Print nothing but the lines from the start of the listing below through the line that contains "pose from metres". Do not include the pictures.

________________________________________

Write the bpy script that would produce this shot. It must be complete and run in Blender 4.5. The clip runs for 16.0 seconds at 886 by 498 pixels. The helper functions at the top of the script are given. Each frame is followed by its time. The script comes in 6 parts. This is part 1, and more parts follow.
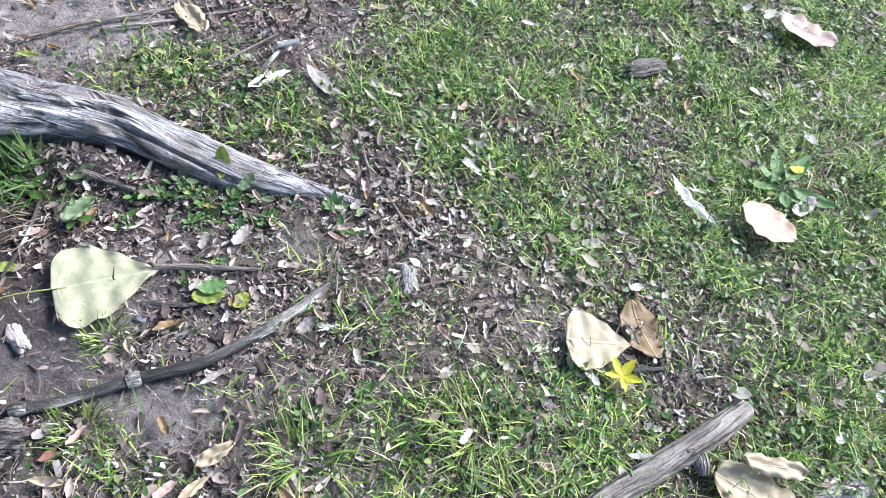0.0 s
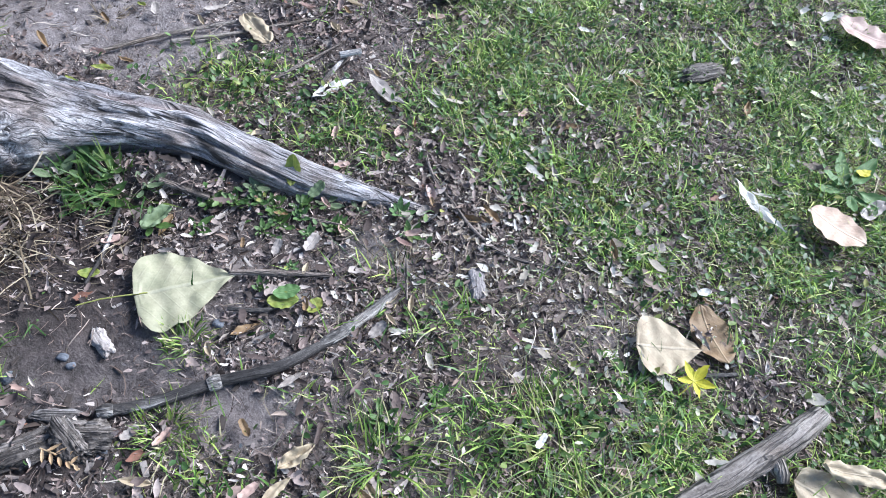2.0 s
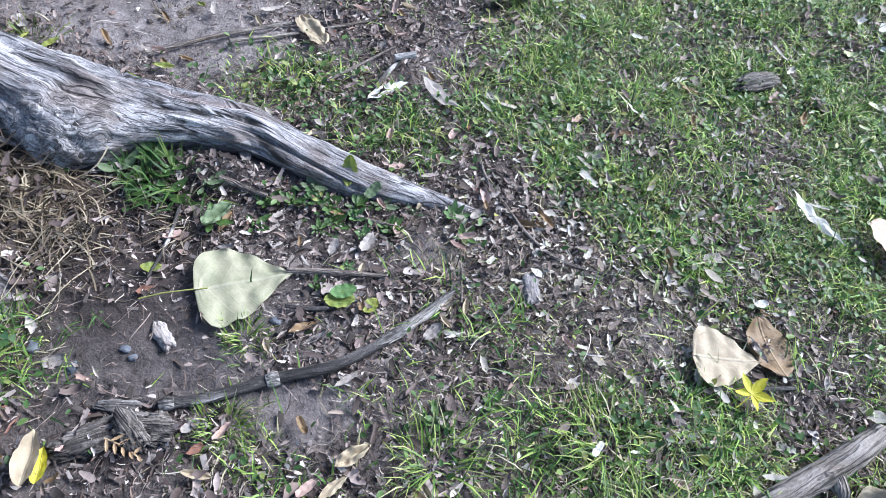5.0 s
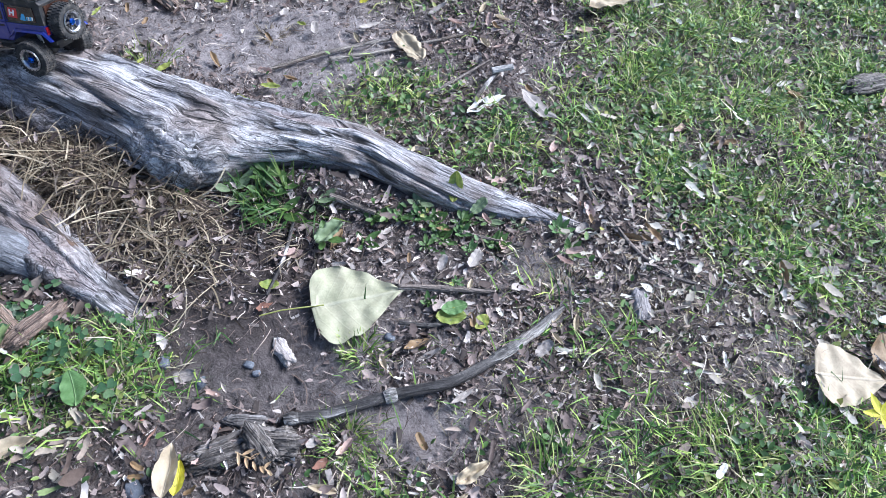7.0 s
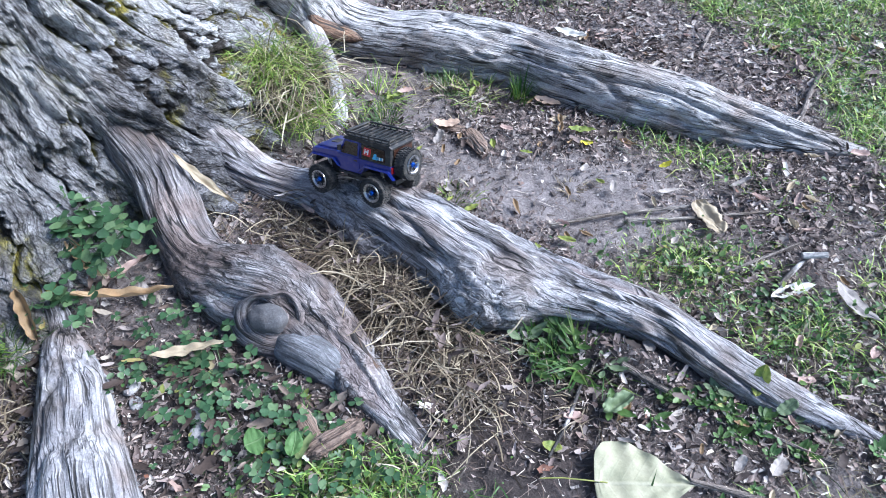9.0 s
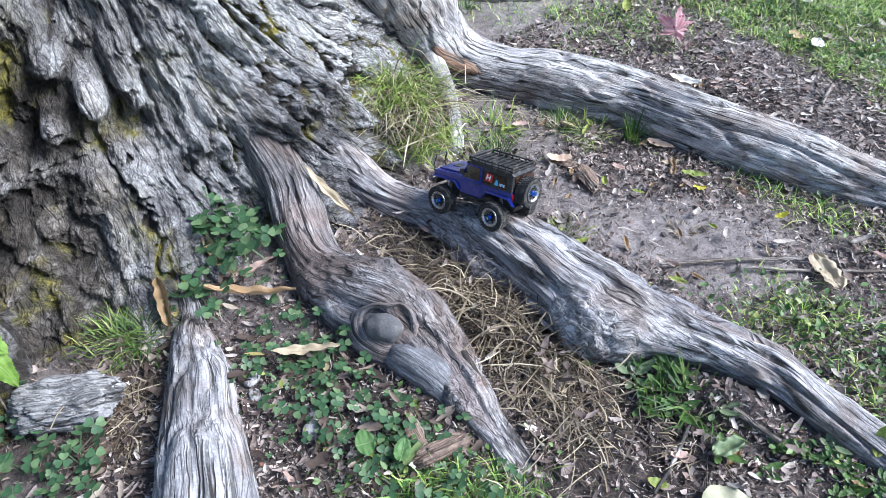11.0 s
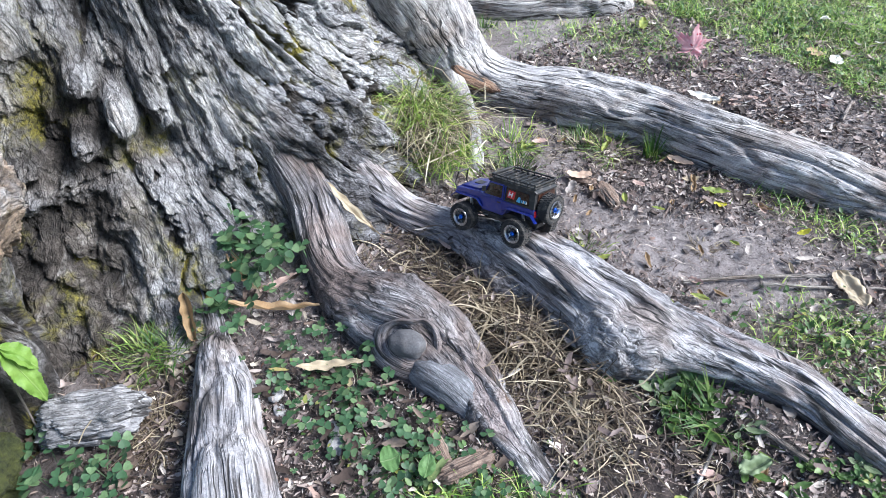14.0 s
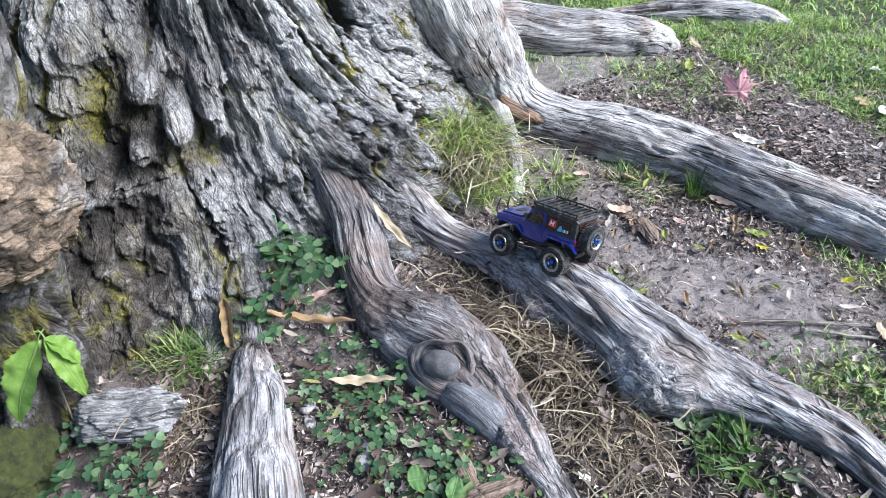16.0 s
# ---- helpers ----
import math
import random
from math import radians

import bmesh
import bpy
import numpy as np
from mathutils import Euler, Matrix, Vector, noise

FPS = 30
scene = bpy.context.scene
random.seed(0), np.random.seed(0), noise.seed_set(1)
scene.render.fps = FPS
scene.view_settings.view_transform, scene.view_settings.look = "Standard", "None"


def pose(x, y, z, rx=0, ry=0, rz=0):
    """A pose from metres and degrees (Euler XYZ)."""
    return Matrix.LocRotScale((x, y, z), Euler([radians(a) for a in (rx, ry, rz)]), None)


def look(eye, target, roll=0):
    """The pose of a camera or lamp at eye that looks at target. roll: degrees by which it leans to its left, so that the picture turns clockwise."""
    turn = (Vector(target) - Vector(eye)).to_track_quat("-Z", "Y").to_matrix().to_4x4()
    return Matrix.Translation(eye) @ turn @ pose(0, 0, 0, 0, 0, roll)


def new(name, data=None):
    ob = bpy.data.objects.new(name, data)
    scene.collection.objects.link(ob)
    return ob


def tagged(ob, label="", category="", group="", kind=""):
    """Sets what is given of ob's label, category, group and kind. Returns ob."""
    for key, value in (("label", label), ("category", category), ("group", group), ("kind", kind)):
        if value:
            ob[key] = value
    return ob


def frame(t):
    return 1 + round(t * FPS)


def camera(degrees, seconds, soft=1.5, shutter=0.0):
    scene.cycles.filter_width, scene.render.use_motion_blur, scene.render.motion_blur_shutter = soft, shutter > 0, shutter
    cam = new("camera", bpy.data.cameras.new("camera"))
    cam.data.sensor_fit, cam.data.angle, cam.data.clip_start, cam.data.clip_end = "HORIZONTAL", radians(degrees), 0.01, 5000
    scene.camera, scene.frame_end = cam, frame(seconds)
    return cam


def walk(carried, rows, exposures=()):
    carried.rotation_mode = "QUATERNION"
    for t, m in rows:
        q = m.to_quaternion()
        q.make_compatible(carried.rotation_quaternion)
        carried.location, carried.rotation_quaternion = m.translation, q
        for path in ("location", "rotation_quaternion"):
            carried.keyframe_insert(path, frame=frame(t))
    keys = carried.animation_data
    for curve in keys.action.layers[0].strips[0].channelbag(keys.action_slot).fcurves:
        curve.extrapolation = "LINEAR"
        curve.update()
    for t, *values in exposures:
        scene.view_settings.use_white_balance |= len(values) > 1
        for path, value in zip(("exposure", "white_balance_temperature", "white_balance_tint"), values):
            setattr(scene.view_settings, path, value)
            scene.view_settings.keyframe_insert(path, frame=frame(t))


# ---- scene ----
cam = camera(66.4, 16.0, soft=0.5, shutter=0.15)
PATH = [
    (0, -0.0000, 0.0000, 0.9503, -0.00, -55.55, 16.16),
    (0.5, 0.0367, -0.0051, 0.9466, -2.33, -56.45, 16.42),
    (1, 0.0008, -0.0140, 0.9468, -0.32, -56.12, 14.63),
    (1.5, -0.0377, -0.0184, 0.9459, 2.30, -55.91, 13.00),
    (2, -0.0620, -0.0250, 0.9430, 4.24, -55.33, 12.46),
    (2.5, -0.0888, -0.0315, 0.9451, 6.39, -54.97, 11.81),
    (3, -0.0870, -0.0360, 0.9355, 6.67, -54.99, 11.72),
    (3.5, -0.0993, -0.0356, 0.9346, 6.69, -55.32, 11.73),
    (6, -0.1245, -0.0460, 0.9369, 10.48, -55.33, 8.82),
    (6.5, -0.1754, -0.0468, 0.9484, 14.00, -56.21, 5.54),
    (7, -0.1990, -0.0476, 0.9484, 15.99, -56.08, 3.86),
    (7.5, -0.2160, -0.0534, 0.9502, 16.72, -55.92, 3.90),
    (8, -0.2602, -0.0481, 0.9944, 24.88, -52.14, -0.31),
    (8.5, -0.3214, -0.0776, 0.9963, 34.70, -48.45, -3.75),
    (9, -0.3875, -0.0731, 0.9960, 40.70, -46.17, -5.45),
    (9.5, -0.4096, -0.0898, 0.9773, 43.41, -44.46, -4.52),
    (10, -0.4246, -0.1206, 1.0016, 46.42, -42.94, -4.66),
    (12.5, -0.4264, -0.1811, 1.0157, 48.67, -42.35, -5.65),
    (13, -0.4281, -0.1788, 1.0238, 48.65, -42.05, -5.72),
    (13.5, -0.4324, -0.1777, 1.0264, 48.71, -41.71, -6.20),
    (14, -0.4370, -0.1817, 1.0166, 49.20, -41.05, -6.01),
    (14.5, -0.4376, -0.1960, 1.0100, 50.19, -40.51, -5.34),
    (15, -0.4430, -0.2058, 1.0206, 51.26, -39.39, -5.12),
    (15.5, -0.4379, -0.1999, 1.0152, 51.49, -38.69, -4.53),
    (16, -0.4410, -0.2106, 1.0121, 51.85, -38.26, -4.06),
]
EXPOSURE = [(0, 1.36, 5950, 9), (0.5, 1.16, 5900, 9), (1, 1.14, 5900, 9), (2, 1.05, 5750, 10), (3.5, 1.04, 5700, 10), (7, 1.13, 5600, 11), (9, 1.2, 5500, 10), (10, 1.2, 5600, 9), (12.5, 1.24, 5950, 9), (16, 1.24, 5950, 9)]
walk(cam, [(t, pose(x, y, z, 0, 0, yaw) @ pose(0, 0, 0, 90 + pitch) @ pose(0, 0, 0, 0, 0, roll)) for t, x, y, z, yaw, pitch, roll in PATH], EXPOSURE)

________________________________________

- _Complete answer_:
Write the bpy script that would produce this shot. It must be complete and run in Blender 4.5. The clip runs for 16.0 seconds at 886 by 498 pixels. The helper functions at the top of the script are given. Each frame is followed by its time. The script comes in 6 parts. This is part 1, and more parts follow.
0.0 s
2.0 s
5.0 s
7.0 s
9.0 s
11.0 s
14.0 s
16.0 s
# ---- helpers ----
import math
import random
from math import radians

import bmesh
import bpy
import numpy as np
from mathutils import Euler, Matrix, Vector, noise

FPS = 30
scene = bpy.context.scene
random.seed(0), np.random.seed(0), noise.seed_set(1)
scene.render.fps = FPS
scene.view_settings.view_transform, scene.view_settings.look = "Standard", "None"


def pose(x, y, z, rx=0, ry=0, rz=0):
    """A pose from metres and degrees (Euler XYZ)."""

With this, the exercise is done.